By Richard Turley
Climate change is real! It is a global challenge impacting everyone, including companies and businesses around the world. Governments and societies are stepping up to challenge companies to address climate-related issues through reducing emissions, investing in responsible enterprises or complying with new and more stringent regulations.
Regulators, investors, shareholders and customers require far more information than previously provided about a company’s activities to allow them to hold companies to account on these measures. They need this information to increase the transparency of and allow comparability between companies, not only in the same industry but across a portfolio, and this requires the enhancement of voluntary and mandatory non-financial disclosures within an organisation’s annual statements and management reports.
The Climate Disclosures Standards Board’s (CDSB’s) Climate Change Reporting Framework is a voluntary reporting framework designed to elicit climate-change-related information of value to investors in mainstream financial reports. This body is setting the benchmarks for company disclosure around environmental and social impacts.
Recently the CDSB has worked closely with the EU (European Union) to facilitate the implementation of the Non-Financial Reporting (NFR) Directive, which requires covered companies to “disclose in their management report information on policies, risks and outcomes regarding environmental matters, social and employee aspects, respect for human rights, anticorruption and bribery issues and the diversity of their board of directors”.
The implementation of climate-related disclosures will increasingly become mandated as governments around the world commit to climate-change emission-reduction targets and need private enterprises to deliver on these promises.

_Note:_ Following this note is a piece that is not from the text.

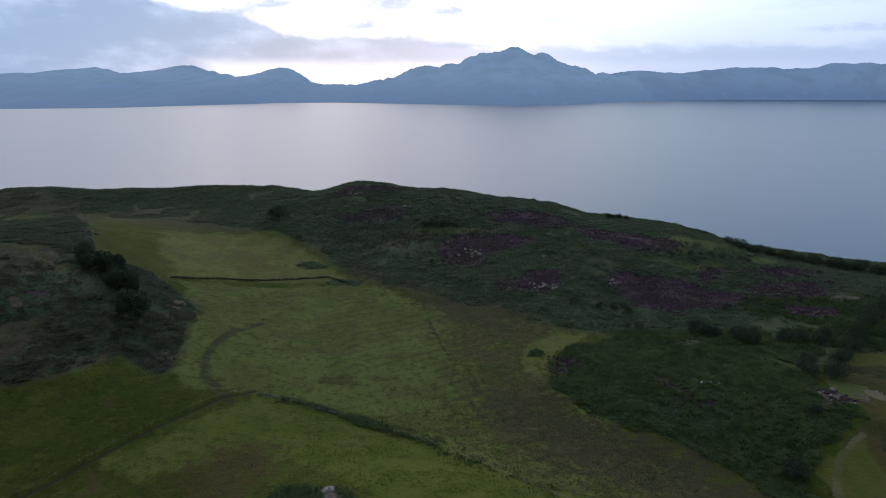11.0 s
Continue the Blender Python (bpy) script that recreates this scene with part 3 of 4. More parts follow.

Some countries have already implemented legal requirements for climate-change-related disclosure in mainstream financial reports. Denmark transposed the NFR into national law in 2015 prior to it being mandated by the EU, while Taiwan announced in December 2014 that listed companies in specific industries, such as food processing, chemical and financial services, and those with paid-in capital above NT$10 billion were required to issue a standalone Corporate Social Responsibility (CSR) report.
In the United States, the Financial Stability Board (FSB) has set up a task force to look at climate-related risks within the finance sector. The task force, led by Michael R Bloomberg (assuming he doesn’t run for president), “will develop voluntary, consistent climate-related financial risk disclosures for use by companies in providing information to lenders, insurers and investors and other stakeholders”.
The financial sector is particularly vulnerable to climate-related risks. Insurers need to understand and recalibrate long-term modelling to take into account the increased incidence and volatility of major catastrophic events; asset managers will need to adjust their portfolios to “future proof” against the rapid changes in economic models that will come from a focus away from fossil fuels; and banks will increasingly be called upon to facilitate the flow of funds into climate-friendly investments.
The Global Reporting Initiative (GRI), an international independent standards organization that helps businesses, governments and other organizations understand and communicate their impacts on issues such as climate change, human rights and corruption, says sustainability information is “for investors to enable greater trust in their investments, customers in their products and services, and citizens in their governments”.
The clamour for greater non-financial disclosure grows louder every day. Those organizations that are unwilling or unable to provide adequate information about their environmental practices will find it impacts their corporate value significantly.
Climate-related disclosure is a relatively new discipline, but there are many benefits to establishing consistency of practice across companies and industries. Sharing of best practice, clarity and comparability of reporting metrics, building trust and confidence in the information provided, and bringing long-term strategic focus to a set of management reports are all benefits that should be seen if policies and disclosures are standardised and implemented on a global basis.
To provide confidence in the validity of climate-related disclosures, external assurance of sustainability reports will become increasingly demanded and more rigorous. The International Auditing and Assurance Standards Board (IAASB) has issued the International Standard on Assurance Engagements (ISAE) 3000, which sets out standards of assurance for non-financial disclosures, including sustainability reports. As sustainability reporting becomes mainstream, companies will rely on auditors to sign off on the validity of sustainability reports, and auditors will come under enhanced scrutiny based on the standards of their work.
What will we see change in 2016?
An increased focus on trust. Company reputations take years to build but can be irrevocably damaged in minutes through poor management practice, corporate governance or environmental carelessness. The ability of corporate governance departments to provide accurate and reliable information on their organisations’ measurable goals and objectives in relation to environmental stewardship will be critical in establishing trust with investors and consumers.
Those companies that fail to do this will see negative impacts on their corporate value and will be less able to weather any reputational issues arising out of the inevitable corporate failures that happen with any large organisation from time to time.
Enhanced non-financial disclosure is here to stay and will become more onerous for companies as investors and regulators demand more information. But the long-term benefits for companies and the economy will be seen through better governance, stronger culture and a healthier planet!